_Task objective:_ Exactly the lines from the one that contains "# ---- helpers" to the one that contains "pose from metres", both lines included, should be copied, and no others.

_Source material:_
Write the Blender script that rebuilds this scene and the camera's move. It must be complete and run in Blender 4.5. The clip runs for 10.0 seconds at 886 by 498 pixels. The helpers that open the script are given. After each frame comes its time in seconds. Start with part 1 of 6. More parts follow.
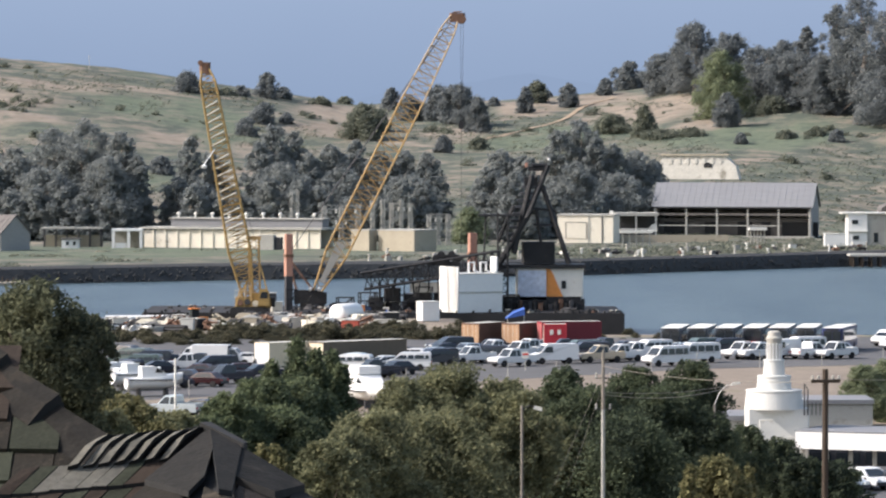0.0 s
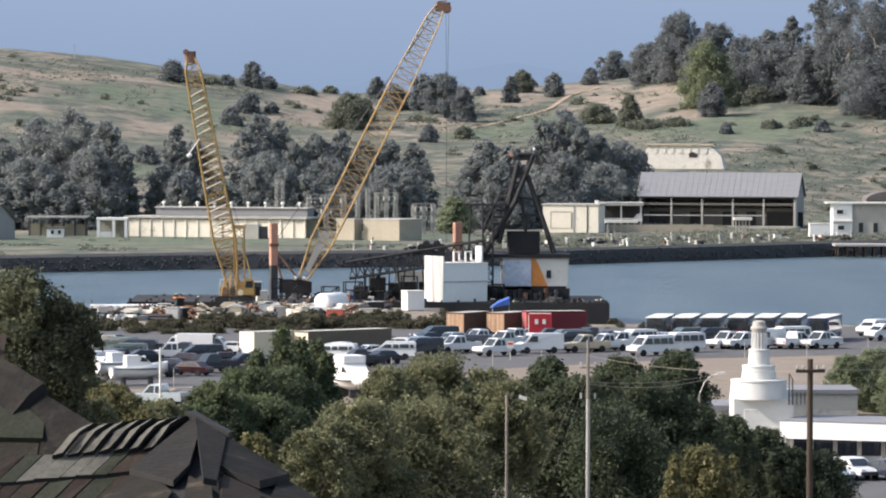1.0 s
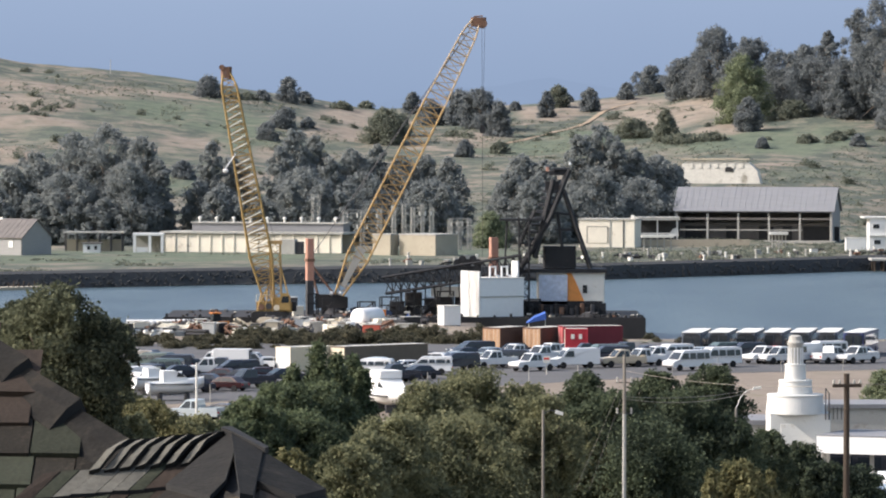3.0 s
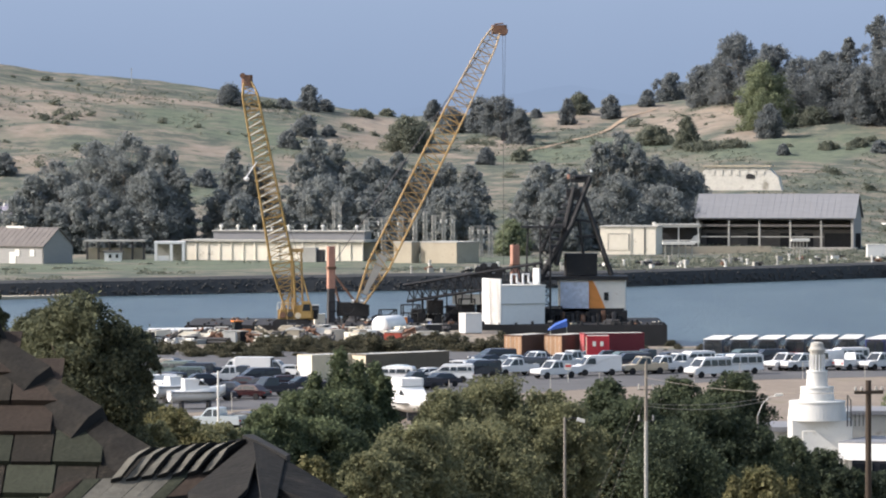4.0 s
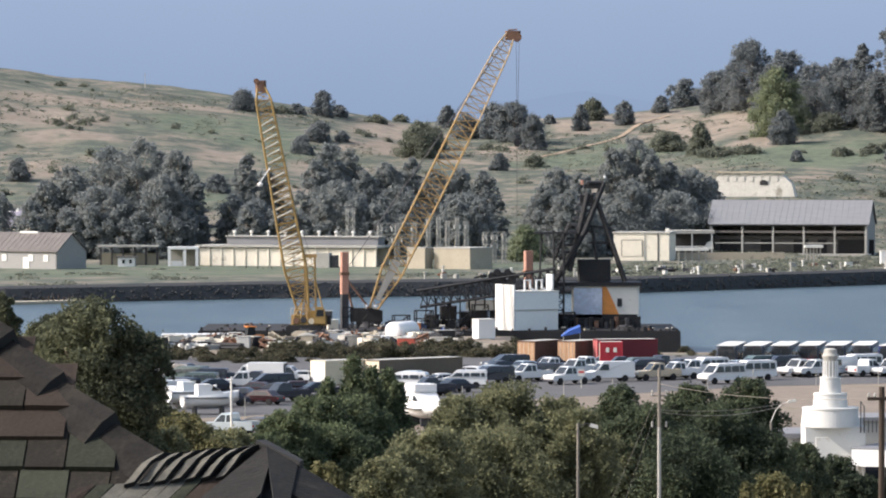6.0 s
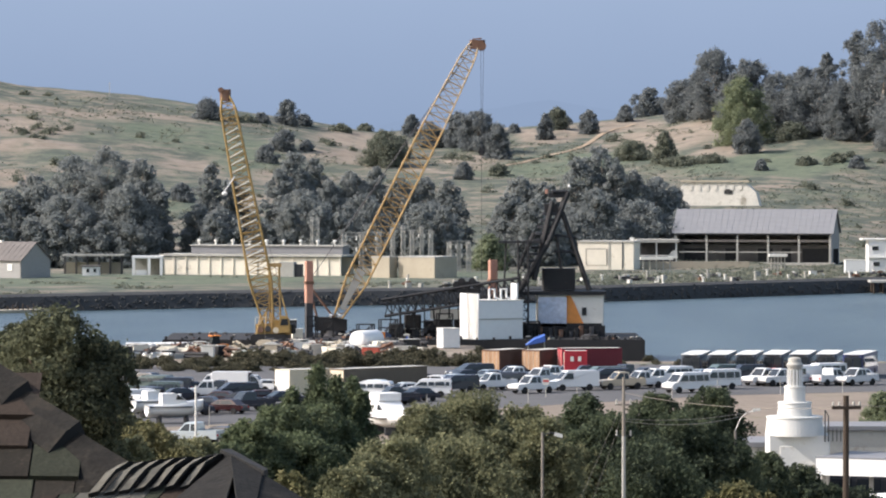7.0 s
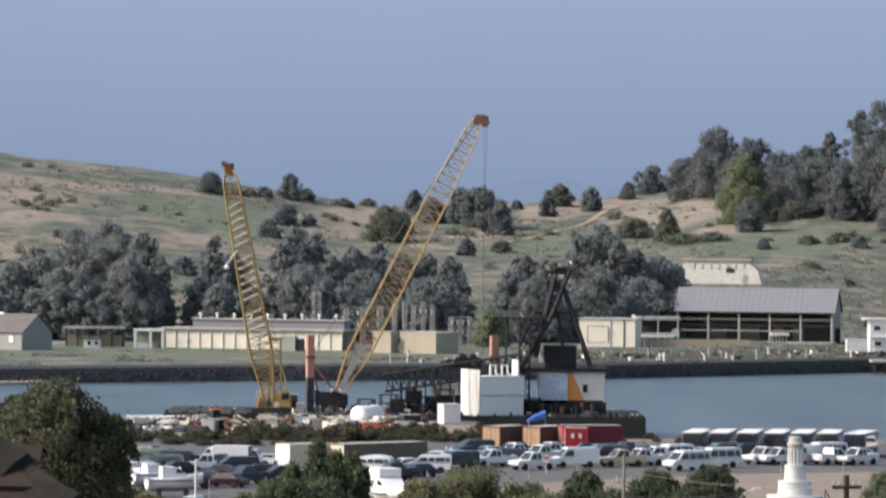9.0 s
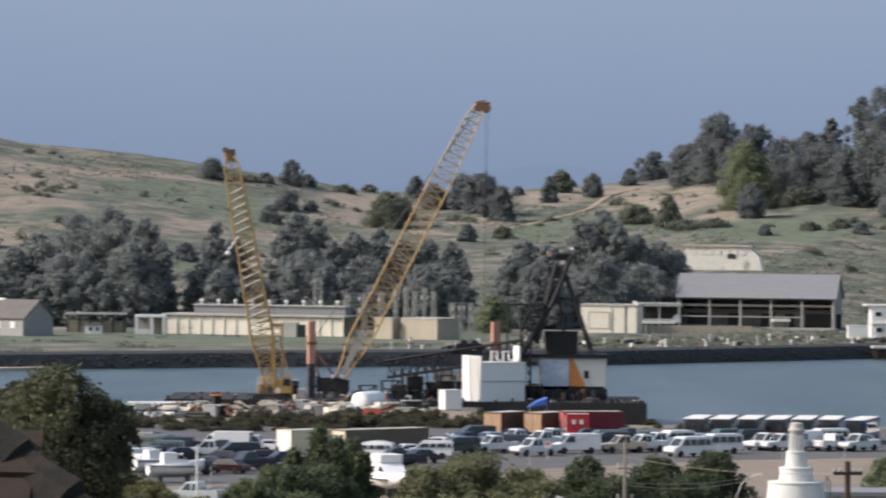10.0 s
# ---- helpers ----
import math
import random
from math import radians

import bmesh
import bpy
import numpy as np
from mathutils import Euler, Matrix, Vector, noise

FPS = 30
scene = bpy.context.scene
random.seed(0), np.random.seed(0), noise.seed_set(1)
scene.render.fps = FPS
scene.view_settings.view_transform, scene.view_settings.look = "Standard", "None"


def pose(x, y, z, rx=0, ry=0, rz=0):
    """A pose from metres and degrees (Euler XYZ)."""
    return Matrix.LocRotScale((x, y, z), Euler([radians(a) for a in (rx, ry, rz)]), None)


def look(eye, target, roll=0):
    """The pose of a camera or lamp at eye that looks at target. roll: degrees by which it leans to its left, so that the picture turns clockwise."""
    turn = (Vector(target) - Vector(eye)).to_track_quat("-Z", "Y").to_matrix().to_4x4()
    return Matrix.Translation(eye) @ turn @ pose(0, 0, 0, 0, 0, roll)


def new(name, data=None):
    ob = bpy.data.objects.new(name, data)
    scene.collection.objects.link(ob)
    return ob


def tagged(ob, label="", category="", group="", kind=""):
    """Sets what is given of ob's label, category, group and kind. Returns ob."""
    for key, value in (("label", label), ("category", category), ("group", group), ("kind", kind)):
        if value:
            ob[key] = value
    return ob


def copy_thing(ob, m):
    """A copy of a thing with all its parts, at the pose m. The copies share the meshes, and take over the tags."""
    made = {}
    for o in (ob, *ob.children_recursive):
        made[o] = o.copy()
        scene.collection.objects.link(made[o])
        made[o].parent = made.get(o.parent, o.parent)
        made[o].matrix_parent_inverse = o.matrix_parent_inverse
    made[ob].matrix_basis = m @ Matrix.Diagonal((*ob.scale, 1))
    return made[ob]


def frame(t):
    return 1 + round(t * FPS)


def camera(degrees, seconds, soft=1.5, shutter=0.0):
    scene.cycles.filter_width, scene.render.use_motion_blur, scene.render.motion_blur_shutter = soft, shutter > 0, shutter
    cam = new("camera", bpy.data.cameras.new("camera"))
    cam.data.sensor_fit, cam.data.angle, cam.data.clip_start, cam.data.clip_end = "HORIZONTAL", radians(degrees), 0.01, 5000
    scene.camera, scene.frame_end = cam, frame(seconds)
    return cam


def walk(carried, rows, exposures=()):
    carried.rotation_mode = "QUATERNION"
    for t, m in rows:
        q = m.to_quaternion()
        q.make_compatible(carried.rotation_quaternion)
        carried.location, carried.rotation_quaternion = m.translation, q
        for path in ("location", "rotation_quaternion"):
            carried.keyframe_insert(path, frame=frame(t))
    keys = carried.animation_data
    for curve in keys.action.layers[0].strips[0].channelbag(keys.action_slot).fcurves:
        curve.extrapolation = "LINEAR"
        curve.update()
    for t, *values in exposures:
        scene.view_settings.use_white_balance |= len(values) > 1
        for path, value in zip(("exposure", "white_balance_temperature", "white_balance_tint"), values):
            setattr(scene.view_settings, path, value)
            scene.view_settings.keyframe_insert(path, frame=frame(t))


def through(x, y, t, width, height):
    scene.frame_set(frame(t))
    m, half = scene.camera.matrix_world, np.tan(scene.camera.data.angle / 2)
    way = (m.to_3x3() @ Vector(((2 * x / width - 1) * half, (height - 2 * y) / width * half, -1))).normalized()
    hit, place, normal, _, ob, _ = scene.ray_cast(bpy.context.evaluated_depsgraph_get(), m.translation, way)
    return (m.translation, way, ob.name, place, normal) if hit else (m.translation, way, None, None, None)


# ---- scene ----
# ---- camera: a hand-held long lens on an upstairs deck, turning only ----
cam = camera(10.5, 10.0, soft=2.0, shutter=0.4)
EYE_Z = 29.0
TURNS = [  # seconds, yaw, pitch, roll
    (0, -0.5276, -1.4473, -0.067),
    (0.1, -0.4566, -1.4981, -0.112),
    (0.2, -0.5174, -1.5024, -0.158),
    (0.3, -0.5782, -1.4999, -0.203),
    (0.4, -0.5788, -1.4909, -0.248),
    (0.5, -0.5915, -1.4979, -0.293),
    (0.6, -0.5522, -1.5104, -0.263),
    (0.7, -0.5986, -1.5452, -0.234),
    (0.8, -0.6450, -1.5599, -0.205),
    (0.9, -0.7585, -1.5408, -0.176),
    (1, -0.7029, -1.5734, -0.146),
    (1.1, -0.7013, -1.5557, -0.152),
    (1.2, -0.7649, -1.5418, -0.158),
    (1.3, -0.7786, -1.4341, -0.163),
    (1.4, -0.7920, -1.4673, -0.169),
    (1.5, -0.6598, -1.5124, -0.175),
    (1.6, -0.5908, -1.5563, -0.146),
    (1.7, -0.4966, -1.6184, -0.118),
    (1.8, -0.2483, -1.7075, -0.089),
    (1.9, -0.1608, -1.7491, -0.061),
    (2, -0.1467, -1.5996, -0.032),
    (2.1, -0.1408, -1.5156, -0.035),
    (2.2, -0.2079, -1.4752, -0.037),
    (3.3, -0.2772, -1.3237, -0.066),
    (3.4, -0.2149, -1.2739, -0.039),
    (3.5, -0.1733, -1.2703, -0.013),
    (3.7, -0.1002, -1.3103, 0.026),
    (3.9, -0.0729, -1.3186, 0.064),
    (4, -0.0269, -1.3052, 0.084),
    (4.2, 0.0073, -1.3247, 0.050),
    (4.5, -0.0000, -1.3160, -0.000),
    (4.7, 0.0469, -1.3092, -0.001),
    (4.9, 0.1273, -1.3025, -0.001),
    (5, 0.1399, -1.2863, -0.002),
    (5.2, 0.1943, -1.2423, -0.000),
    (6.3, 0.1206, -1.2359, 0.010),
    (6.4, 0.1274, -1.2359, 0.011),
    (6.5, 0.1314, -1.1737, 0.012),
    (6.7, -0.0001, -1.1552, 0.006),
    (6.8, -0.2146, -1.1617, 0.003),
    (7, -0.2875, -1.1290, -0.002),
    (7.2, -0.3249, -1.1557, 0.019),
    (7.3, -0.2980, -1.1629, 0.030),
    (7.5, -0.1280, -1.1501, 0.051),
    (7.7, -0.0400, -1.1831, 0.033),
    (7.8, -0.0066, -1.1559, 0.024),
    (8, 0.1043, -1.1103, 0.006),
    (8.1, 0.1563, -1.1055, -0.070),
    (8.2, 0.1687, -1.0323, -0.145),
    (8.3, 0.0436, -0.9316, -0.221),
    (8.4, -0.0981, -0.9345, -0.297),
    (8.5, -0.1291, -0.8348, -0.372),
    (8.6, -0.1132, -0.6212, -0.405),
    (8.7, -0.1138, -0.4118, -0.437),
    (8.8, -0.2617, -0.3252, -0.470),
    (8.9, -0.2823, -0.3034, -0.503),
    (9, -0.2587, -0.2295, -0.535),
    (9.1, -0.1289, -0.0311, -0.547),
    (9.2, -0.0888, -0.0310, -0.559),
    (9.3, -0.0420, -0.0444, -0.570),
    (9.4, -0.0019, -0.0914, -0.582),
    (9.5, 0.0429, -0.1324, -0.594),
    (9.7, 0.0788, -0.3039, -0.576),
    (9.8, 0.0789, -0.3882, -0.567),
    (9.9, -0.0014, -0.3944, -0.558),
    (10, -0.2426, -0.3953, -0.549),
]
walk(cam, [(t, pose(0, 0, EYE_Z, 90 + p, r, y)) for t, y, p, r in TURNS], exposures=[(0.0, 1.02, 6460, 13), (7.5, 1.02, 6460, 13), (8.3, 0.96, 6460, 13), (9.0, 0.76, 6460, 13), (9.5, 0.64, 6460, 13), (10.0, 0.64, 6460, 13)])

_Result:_
# ---- helpers ----
import math
import random
from math import radians

import bmesh
import bpy
import numpy as np
from mathutils import Euler, Matrix, Vector, noise

FPS = 30
scene = bpy.context.scene
random.seed(0), np.random.seed(0), noise.seed_set(1)
scene.render.fps = FPS
scene.view_settings.view_transform, scene.view_settings.look = "Standard", "None"


def pose(x, y, z, rx=0, ry=0, rz=0):
    """A pose from metres and degrees (Euler XYZ)."""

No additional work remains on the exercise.